## Directive
Quote the lines that run from the line containing "q = m.to_quaternion()" down to the line containing "scene.view_settings.keyframe_insert(path, frame=frame(t))". Include both of those lines, reproduce each exactly, and omit everything else.

## Data provided
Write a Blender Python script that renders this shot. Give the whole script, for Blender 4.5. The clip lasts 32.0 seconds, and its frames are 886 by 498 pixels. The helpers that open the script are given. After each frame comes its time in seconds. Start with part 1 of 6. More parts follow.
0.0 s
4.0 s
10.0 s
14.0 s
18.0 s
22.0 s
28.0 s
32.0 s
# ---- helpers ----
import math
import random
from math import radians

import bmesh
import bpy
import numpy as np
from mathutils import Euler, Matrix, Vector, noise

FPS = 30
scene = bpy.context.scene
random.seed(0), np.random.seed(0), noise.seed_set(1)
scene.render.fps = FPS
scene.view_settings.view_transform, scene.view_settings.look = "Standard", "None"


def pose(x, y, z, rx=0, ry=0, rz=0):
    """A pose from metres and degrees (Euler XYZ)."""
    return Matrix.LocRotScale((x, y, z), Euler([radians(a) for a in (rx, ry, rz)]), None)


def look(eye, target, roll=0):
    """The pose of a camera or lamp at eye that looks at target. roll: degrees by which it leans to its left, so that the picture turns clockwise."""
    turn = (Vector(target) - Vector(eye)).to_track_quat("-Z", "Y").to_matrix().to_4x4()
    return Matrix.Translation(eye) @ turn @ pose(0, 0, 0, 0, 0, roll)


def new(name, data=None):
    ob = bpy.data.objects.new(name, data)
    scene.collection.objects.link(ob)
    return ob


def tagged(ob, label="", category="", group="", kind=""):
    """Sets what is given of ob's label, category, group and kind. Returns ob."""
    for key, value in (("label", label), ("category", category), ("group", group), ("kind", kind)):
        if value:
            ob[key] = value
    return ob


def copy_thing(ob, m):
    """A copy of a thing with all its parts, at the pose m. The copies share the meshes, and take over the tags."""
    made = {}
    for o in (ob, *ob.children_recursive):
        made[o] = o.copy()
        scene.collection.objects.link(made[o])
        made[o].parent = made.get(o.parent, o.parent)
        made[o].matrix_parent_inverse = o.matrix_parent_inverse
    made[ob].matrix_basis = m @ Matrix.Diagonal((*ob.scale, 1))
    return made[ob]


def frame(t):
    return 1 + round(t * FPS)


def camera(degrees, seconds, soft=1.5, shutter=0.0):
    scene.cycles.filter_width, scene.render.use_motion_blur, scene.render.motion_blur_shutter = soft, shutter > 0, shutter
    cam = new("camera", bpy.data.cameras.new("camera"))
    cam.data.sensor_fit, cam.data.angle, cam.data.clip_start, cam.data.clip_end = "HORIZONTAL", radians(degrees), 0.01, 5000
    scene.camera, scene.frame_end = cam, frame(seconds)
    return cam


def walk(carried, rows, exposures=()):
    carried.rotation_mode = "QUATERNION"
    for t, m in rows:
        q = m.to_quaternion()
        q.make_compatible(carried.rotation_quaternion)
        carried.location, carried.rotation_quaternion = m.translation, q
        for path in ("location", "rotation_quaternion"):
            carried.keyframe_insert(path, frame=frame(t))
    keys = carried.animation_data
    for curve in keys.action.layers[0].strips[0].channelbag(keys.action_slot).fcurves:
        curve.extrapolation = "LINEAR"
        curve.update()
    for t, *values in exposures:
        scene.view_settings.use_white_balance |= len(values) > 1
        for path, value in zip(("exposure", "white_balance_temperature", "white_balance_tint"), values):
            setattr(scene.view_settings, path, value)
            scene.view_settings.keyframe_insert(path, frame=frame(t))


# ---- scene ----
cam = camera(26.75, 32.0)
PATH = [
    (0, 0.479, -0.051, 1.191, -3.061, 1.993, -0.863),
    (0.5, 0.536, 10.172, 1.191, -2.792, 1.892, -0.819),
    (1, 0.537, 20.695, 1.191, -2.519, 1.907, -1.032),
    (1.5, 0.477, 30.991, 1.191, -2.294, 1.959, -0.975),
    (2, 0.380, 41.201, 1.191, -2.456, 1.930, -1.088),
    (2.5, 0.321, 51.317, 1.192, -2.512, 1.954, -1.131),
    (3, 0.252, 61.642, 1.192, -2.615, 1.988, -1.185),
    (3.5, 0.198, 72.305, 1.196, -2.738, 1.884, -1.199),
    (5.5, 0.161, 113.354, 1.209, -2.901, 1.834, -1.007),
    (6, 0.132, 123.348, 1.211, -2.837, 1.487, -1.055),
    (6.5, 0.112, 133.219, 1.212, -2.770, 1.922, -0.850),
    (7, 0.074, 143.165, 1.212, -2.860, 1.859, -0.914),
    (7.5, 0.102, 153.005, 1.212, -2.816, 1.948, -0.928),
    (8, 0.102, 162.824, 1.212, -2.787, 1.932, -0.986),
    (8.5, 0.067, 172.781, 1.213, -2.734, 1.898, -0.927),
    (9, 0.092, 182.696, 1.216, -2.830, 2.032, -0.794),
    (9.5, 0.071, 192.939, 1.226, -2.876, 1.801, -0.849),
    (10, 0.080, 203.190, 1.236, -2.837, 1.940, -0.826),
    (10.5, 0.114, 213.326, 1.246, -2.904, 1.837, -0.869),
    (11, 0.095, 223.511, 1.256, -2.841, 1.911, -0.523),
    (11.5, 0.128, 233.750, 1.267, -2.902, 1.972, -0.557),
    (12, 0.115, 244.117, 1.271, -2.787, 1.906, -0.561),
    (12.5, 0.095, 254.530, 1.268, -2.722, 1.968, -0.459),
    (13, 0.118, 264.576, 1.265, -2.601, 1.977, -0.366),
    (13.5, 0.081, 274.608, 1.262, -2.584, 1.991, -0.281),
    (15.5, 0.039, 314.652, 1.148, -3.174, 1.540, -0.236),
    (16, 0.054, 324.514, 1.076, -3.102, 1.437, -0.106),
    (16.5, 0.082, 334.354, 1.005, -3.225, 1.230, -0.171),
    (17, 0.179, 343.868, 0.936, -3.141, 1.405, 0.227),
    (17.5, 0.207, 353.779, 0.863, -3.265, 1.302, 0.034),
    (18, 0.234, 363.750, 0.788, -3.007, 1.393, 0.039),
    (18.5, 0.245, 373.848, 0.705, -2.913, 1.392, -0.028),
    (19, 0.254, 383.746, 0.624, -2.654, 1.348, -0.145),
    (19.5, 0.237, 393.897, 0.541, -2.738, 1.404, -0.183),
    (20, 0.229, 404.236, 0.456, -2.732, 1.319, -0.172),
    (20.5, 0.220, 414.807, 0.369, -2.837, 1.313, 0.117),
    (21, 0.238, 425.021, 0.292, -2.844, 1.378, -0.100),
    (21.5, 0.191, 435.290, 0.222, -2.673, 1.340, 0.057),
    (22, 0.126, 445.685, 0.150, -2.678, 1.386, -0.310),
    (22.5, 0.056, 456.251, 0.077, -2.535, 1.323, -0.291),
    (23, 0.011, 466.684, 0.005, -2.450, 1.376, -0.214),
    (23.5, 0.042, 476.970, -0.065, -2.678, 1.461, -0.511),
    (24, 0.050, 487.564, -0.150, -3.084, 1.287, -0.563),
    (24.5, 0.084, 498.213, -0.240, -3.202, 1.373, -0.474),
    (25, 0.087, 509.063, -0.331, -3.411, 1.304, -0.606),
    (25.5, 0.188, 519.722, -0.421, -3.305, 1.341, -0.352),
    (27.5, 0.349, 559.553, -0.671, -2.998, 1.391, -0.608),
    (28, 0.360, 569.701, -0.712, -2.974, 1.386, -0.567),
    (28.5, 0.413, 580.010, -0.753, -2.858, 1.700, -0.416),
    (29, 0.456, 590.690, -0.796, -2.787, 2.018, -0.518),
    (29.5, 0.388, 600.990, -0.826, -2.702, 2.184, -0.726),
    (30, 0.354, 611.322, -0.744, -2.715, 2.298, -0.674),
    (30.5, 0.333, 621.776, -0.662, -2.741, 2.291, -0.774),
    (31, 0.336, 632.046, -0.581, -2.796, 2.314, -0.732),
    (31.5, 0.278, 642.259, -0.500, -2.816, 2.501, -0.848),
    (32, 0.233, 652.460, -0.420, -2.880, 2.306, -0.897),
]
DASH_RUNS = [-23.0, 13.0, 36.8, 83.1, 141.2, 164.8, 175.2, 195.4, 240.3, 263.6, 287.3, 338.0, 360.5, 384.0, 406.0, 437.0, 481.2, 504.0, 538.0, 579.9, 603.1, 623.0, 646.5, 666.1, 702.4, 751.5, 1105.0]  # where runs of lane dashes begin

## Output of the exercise
        q = m.to_quaternion()
        q.make_compatible(carried.rotation_quaternion)
        carried.location, carried.rotation_quaternion = m.translation, q
        for path in ("location", "rotation_quaternion"):
            carried.keyframe_insert(path, frame=frame(t))
    keys = carried.animation_data
    for curve in keys.action.layers[0].strips[0].channelbag(keys.action_slot).fcurves:
        curve.extrapolation = "LINEAR"
        curve.update()
    for t, *values in exposures:
        scene.view_settings.use_white_balance |= len(values) > 1
        for path, value in zip(("exposure", "white_balance_temperature", "white_balance_tint"), values):
            setattr(scene.view_settings, path, value)
            scene.view_settings.keyframe_insert(path, frame=frame(t))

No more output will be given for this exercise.